Yesterday, D and I celebrated fourteen years of marriage and fifteen years of being-together-ness. We don’t usually get to do much for our anniversary cause this tends to be a really busy month for both of us but this year the planets, stars and schedules aligned, so we were able to spend the day together doing lovely things. We had a whole afternoon wandering around the National Museum of Scotland (the photo above was taken from the seventh floor roof garden), went to a gorgeous little Lebanese restaurant (with the best hummus ever) for dinner, then headed home to play with our newly acquired Nintendo Wii.
I’m honestly so excited about the Wii. We’ve been a zero console household for years because D tends to play PC games and although I love a bit of Tekken, I’m not into gaming enough to justify the cost of consoles and games. A few years ago, friends of ours got a Wii and after some tipsy Mario Kart sessions we were both hooked. We thought “Yeah, we should get one of those some day” but never got around to it. After realising how cheaply they can be bought second hand, we decided to get ourselves one. It’s black. Because of course it is. Grown-up goths forever.
This post is basically All The Happy. I absolutely adore this time of year and I’m so grateful to be spending this Yule in our lovely new home. Ever since I heard the word hygge (kind of a physical and emotional cosiness, but here’s the Wikipedia article for a better explanation), it has played a part in pretty much every choice I’ve made about decor, lighting and furniture. I was looking up how to use hygge correctly in a description (I think it’s hyggelig or hyggeligt but I’m not sure which) and found a perfect word that I didn’t know existed until tonight – julehygge! It’s hygge specifically for this time of year.
I’m sitting in a room lit with candles, a glitter lamp and fairy lights on our baby tree (it lives in a pot and will be spending the rest of the year in the garden, growing up). There’s gold and black tinsel on the yukka and the rubber plant. There’s a cat snoozing on a pile of cushions next to me. I’m wearing pyjamas, wrapped in a fluffy blanket and feeling snuggly (and hyggelig/t). My parents are arriving this time next week for a few days and D has two more days at work until he’s off until the end of the month.
The last decade has been incredibly tough. Living with a chronic illness where I’m in almost constant pain and running on very little power can make things really difficult, especially as it massively affects my ability to do the exercise I need to do to minimise progression of the damage to my back and legs from an old injury. I took care of myself as best I could but I’d been skimming along rock bottom the entire time and as much as I needed to completely change how I lived my life, I couldn’t do it in any meaningful or effective way because it wasn’t financially viable. Right now, it is, just about. I ended a part-time freelance work contract that had been causing more unhappiness, stress and cognitive dissonance than it (or anything, really) was worth. It was a big, scary step but it is one hundred per cent the right thing to have done. We’re super careful with money because we have to be but I’m finally able to give myself some much-needed space to prioritise my health and manage my time instead of struggling to get through each day.
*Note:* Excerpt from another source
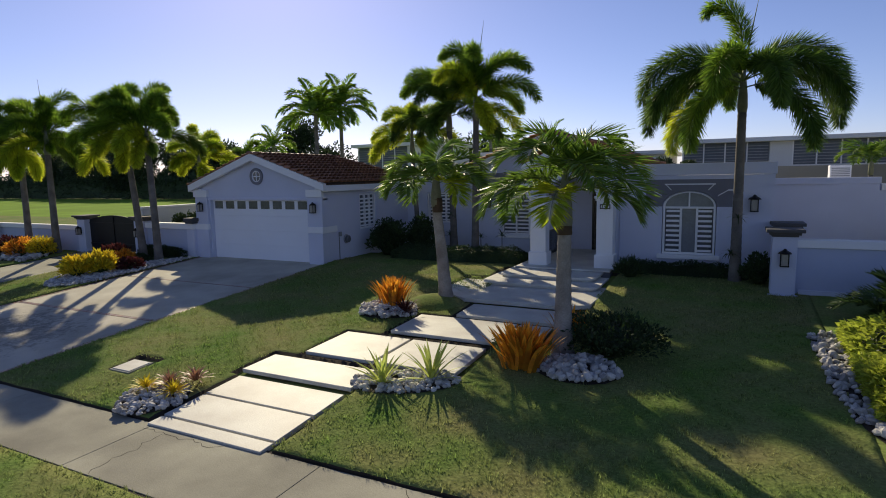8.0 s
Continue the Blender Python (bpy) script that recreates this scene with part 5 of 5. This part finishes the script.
# covered patio behind the garage, with a small chair under it
pt = thing("patio_shelter", "small tiled lean-to patio shelter on white posts", "shelter", (0.9, 23.5, 0.6))
sh = bmesh.new()
prism(sh, [(-0.05, 2.40), (1.55, 2.98), (1.55, 3.05), (-0.05, 2.47)], 22.6, 25.2)
roof = part("roof", sh, M_TILE, pt, "weathered tile lean-to roof")
for k in range(9):
    tl = bmesh.new()
    prism(tl, [(-0.10, 2.475), (1.52, 3.062), (1.52, 3.11), (-0.10, 2.535)], 22.6 + k * 0.29, 22.74 + k * 0.29)
    part("tile_course", tl, M_TILE, roof)
for y in (22.8, 25.0):
    part("post", boxes((0.80, 1.12, y - 0.13, y + 0.13, 0.5, 2.66)), M_WHITE, pt)
ch = thing("patio_chair", "dark metal patio chair under the shelter", "chair", (1.35, 21.9, 0.66))
part("seat", boxes((1.12, 1.58, 21.7, 22.15, 1.10, 1.14), bevel=0.01), M_CAP, ch)
part("backrest", boxes((1.12, 1.16, 21.7, 22.15, 1.30, 1.62), bevel=0.01), M_CAP, ch)
for x in (1.13, 1.54):
    for y in (21.71, 22.11):
        part("leg", boxes((x, x + 0.03, y, y + 0.03, 0.65, 1.62 if x < 1.2 else 1.099)), M_CAP, ch)


def crack(x, y, ang, n, seed, z=0.0135):
    """A fine jagged crack in the paving, a shallow dark strip."""
    rnd = random.Random(seed)
    bm = bmesh.new()
    prev = None
    for i in range(n):
        w = 0.002 + 0.004 * rnd.random()
        s, c = math.sin(ang), math.cos(ang)
        pair = (bm.verts.new((x - s * w, y + c * w, z)), bm.verts.new((x + s * w, y - c * w, z)))
        if prev:
            bm.faces.new((prev[0], prev[1], pair[1], pair[0]))
        prev = pair
        q = ang + rnd.uniform(-0.7, 0.7)
        x, y = x + math.cos(q) * 0.11, y + math.sin(q) * 0.11
    part("crack", bm, M_SOIL, pavement)


crack(13.0, 4.24, 1.75, 13, 1)
crack(12.4, 5.45, 0.05, 20, 3)
crack(16.9, 5.6, -1.3, 11, 5)
crack(4.2, 4.4, 0.1, 22, 6)

# lattice fence behind the garage, back garden wall
lat = thing("lattice_fence", "dark lattice fence along the back garden", "fence", (4, 33, 0.6))
part("rail", boxes((-6, 16, 33.0, 33.05, 4.08, 4.13), (-6, 16, 33.0, 33.05, 3.75, 3.79)), M_CAP, lat)
for k in range(170):
    part("lattice_slat", boxes((-6 + k * 0.13, -5.955 + k * 0.13, 33.0, 33.04, 3.6, 4.13)), M_CAP, lat)
part("wall_panel", boxes((-6, 16, 33.06, 33.3, 0.4, 3.7)), M_FARW, lat)
solid("far_lawn", boxes((-120, -2.32, 17.5, 66, 0.3, 0.66)), M_FARL, "bright sunny green lawn beyond the gate", "lawn", kind="structure")
hedge("far_hedge", -130, -13, 66, 67.5, 4.6, M_TREE, "long dark hedge bounding the sunny lawn", 14000, 0.6, 41, 0.25)
# the tall hedge is added to darken and shade the far lawn
hedge("tall_hedge", -34, -5, 51, 53, 3.2, M_TREE, "tall dark hedge added to shade the far side lawn", 8000, 0.5, 42, 0.12)
hedge("garden_shrub", -1.6, -0.1, 17.0, 18.0, 1.40, M_HEDGE, "dark leafy shrub just behind the garden wall", 4500, 0.11, 43, 0.35, "shrub")
hedge("garden_shrub", 0.45, 1.15, 17.1, 17.9, 1.56, M_LIME, "lime green shrub just behind the garden wall", 2200, 0.11, 44, 0.4, "shrub")
sw = thing("side_garden_wall", "low white side garden wall with coping", "wall", (-0.5, 24, 0.7), kind="structure")
part("wall_panel", boxes((-2.3, -2.1, 16.3, 26.2, 0.4, 2.54)), M_FARW, sw)
part("coping", boxes((-2.36, -2.04, 16.3, 26.2, 2.542, 2.63), bevel=0.01), M_WHITE, sw)


def tree(x, y, z0, h, r, label, seed, n=2600, leaf=0.35):
    """A broad tree: trunk, a few limbs, and leaf clumps with gaps between them."""
    rnd = random.Random(seed)
    t = thing("tree", label, "tree", (x, y, z0), group="far trees")
    bm = bmesh.new()
    lathe(bm, [(0.30, z0 - 0.1), (0.22, z0 + h * 0.25), (0.14, z0 + h * 0.5, 0.1, 0), (0.05, z0 + h * 0.8, 0.2, 0.1)], 8, x, y)
    part("trunk", bm, M_TRUNK, t)
    cl = [(Vector((x + rnd.uniform(-1, 1) * r * 0.75, y + rnd.uniform(-1, 1) * r * 0.6, z0 + h * rnd.uniform(0.35, 0.9))), r * rnd.uniform(0.25, 0.5)) for _ in range(12)]
    for c, q in cl[:4]:
        limb = bmesh.new()
        a = Vector((x, y, z0 + h * 0.35))
        lathe(limb, [(0.10, 0), (0.03, (c - a).length)], 6)
        limb.transform(Matrix.Translation(a) @ (c - a).to_track_quat("Z", "Y").to_matrix().to_4x4())
        part("limb", limb, M_TRUNK, t)

    def place(k):
        c, q = cl[k.randrange(len(cl))]
        d = Vector((k.gauss(0, 1), k.gauss(0, 1), k.gauss(0, 0.8))).normalized()
        return c + d * q * k.uniform(0.55, 1.05), d

    v, f = leaf_cloud(n, leaf, seed, place, 0.6)
    tagged(part("crown", mesh_np("crown", v, f, M_TREE), M_TREE, t), kind="stuff")


rt = random.Random(5)
for i in range(20):
    tree(-110 + i * 5.4 + rt.uniform(-1, 1), 68 + rt.uniform(-1, 5), 0.6, rt.uniform(7, 11), rt.uniform(4.0, 5.5), "dark leafy tree in the far tree line", 100 + i, 6500, 0.42)
for i, (x, y, h, r) in enumerate(((1.5, 36, 4.1, 1.8), (5.5, 40, 4.2, 1.8), (12.5, 37, 4.6, 1.8), (17.5, 34, 4.4, 1.6))):
    tree(x, y, 0.6, h - 0.45, r, "leafy dark green tree behind the house", 140 + i, 14000 + int(5000 * r), 0.17)
for i in range(5):
    tree(60 + i * 3.5, 48 + i * 1.0, 0.6, 8.2, 3.6, "dark leafy tree beyond the neighbouring roof", 150 + i, 1500, 0.4)
for i in range(4, 14):
    tree(44 + i * 6, 70 + rt.uniform(-4, 6), 0.6, rt.uniform(5, 7), 4.5, "dark leafy tree in the distance", 170 + i, 1800, 1.0)

# ---------------------------------------------------------------- bricks of the driveway bands
SLOPE = math.degrees(math.atan(0.066))
BR = {}


def brick(parent, x, y, lx, ly):
    key = (round(lx, 3), round(ly, 3))
    if key not in BR:
        BR[key] = mesh_of("brick", boxes((-lx / 2, lx / 2, -ly / 2, ly / 2, -0.05, 0.0), bevel=0.006), M_BRICK)
    ob = new("brick", BR[key])
    ob.parent = parent
    ob.matrix_parent_inverse = parent.matrix_basis.inverted()
    ob.matrix_basis = pose(x, y, ground_z(y) + 0.024 + random.uniform(-0.003, 0.003), SLOPE if y > 5.75 else 1.5, 0, random.uniform(-0.6, 0.6))


part("mortar_bed", sloped_box(1.58, 7.58, 5.64, 16.35, 0.012, 0.1), M_SIDE, drive)
for k in range(21):
    brick(drive, 1.59 + 0.14 + k * 0.285, 5.74, 0.272, 0.14)
for k in range(20):
    brick(drive, 1.86 + k * 0.285, 9.37, 0.272, 0.105)
    brick(drive, 1.96 + k * 0.285, 12.72, 0.272, 0.06)
for k in range(48):
    brick(drive, 1.643, 5.95 + k * 0.215, 0.115, 0.206)

for k in range(36):
    brick(drive, 7.52, 5.95 + k * 0.285, 0.10, 0.272)

# ---------------------------------------------------------------- grass blades
keep_out = [(12.1, 14.7, 5.6, 8.75), (12.72, 16.16, 8.75, 10.48), (13.7, 17.0, 10.48, 11.92), (14.35, 17.3, 11.9, 15.1), (13.9, 17.6, 15.0, 18), (9.55, 10.25, 6.7, 7.5),
            (12.15, 13.5, 11.2, 12.35), (17.3, 18.7, 9.15, 10.2), (14.6, 16.25, 7.75, 8.85), (11.1, 12.3, 5.6, 6.75), (9.2, 14.3, 17.6, 19)]


def blades(x0, x1, y0, y1, density, lift, seed, name="grass"):
    rng = np.random.default_rng(seed)
    n = int((x1 - x0) * (y1 - y0) * density)
    x, y = rng.uniform(x0, x1, n), rng.uniform(y0, y1, n)
    ok = np.ones(n, bool)
    for a, b, c, d in keep_out:
        ok &= ~((x > a) & (x < b) & (y > c) & (y < d))
    if x0 < 1 and y0 > 5:
        ok &= y < np.interp(x, [-1.85, -1.3, -0.75, -0.2, 0.3, 0.75, 1.25, 1.53], [12.7, 12.5, 12.0, 11.2, 10.8, 10.72, 10.95, 11.8])
    x, y = x[ok], y[ok]
    n = len(x)
    z = np.where(y < 5.6, 0, np.minimum(0.066 * (y - 5.6), 0.72)) + lift
    a, h, w = rng.uniform(0, 2 * np.pi, n), rng.uniform(0.022, 0.05, n), rng.uniform(0.005, 0.010, n)
    tuft = sum(np.sin(x * f + p) * np.sin(y * g + q) for f, g, p, q in ((7.1, 9.3, 0.4, 1.9), (15.7, 12.9, 2.2, 0.7), (29.0, 33.0, 1.1, 3.0), (-21.0, 26.0, 0.2, 2.4)))
    h = h * np.clip(0.85 + 0.42 * tuft, 0.25, 1.9)
    lx, ly = rng.normal(0, 0.018, n), rng.normal(0, 0.018, n)
    v = np.empty((n, 3, 3))
    v[:, 0] = np.stack([x - np.cos(a) * w, y - np.sin(a) * w, z], 1)
    v[:, 1] = np.stack([x + np.cos(a) * w, y + np.sin(a) * w, z], 1)
    v[:, 2] = np.stack([x + lx, y + ly, z + h], 1)
    me = bpy.data.meshes.new(name)
    me.vertices.add(3 * n)
    me.vertices.foreach_set("co", v.reshape(-1))
    me.loops.add(3 * n)
    me.loops.foreach_set("vertex_index", np.arange(3 * n, dtype=np.int32))
    me.polygons.add(n)
    me.polygons.foreach_set("loop_start", np.arange(0, 3 * n, 3, dtype=np.int32))
    me.update(calc_edges=True)
    me.materials.append(M_BLADE)
    tagged(new(name, me), "short mown grass blades of the lawn", "grass", kind="stuff")


blades(7.62, 21.8, 5.66, 17.4, 900, 0.05, 1)
blades(-1.85, 1.55, 5.66, 12.7, 1100, 0.05, 2)
blades(7.49, 10.34, 2.89, 4.2, 1200, 0.025, 3)
blades(10.64, 22, 2.89, 4.2, 1000, 0.025, 4)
December is my month off. I made a conscious choice not to plan, not to think about the future and not to make any big decisions. This is a luxury I have literally never had before in my life and I am so unbelievably grateful that I have it right now. Come January, I will focus on what happens next and what I want to do. I intend to give full and honest consideration to what is realistic for me and remember that waking up crying every morning after two hours sleep because everything hurts and my brain is imploding, loading up on frustratingly necessary stimulants and painkillers to get through the day, and accepting dissociative episodes as the refreshing alternative to near-constant anxiety attacks is not feasible. Until then I am allowing myself to nurture a beautiful sense of hygge, spend time with friends and family, go for wintery walks when I’m able to, make our home extra lovely and allow parts of my soul to resurface and grow that had been buried under pain, exhaustion and fear for far too long.
My heart is so full of gratitude and love. In a world filled with so much violence and horror, especially right now, I appreciate every second of goodness and am in no doubt about how immensely lucky I am.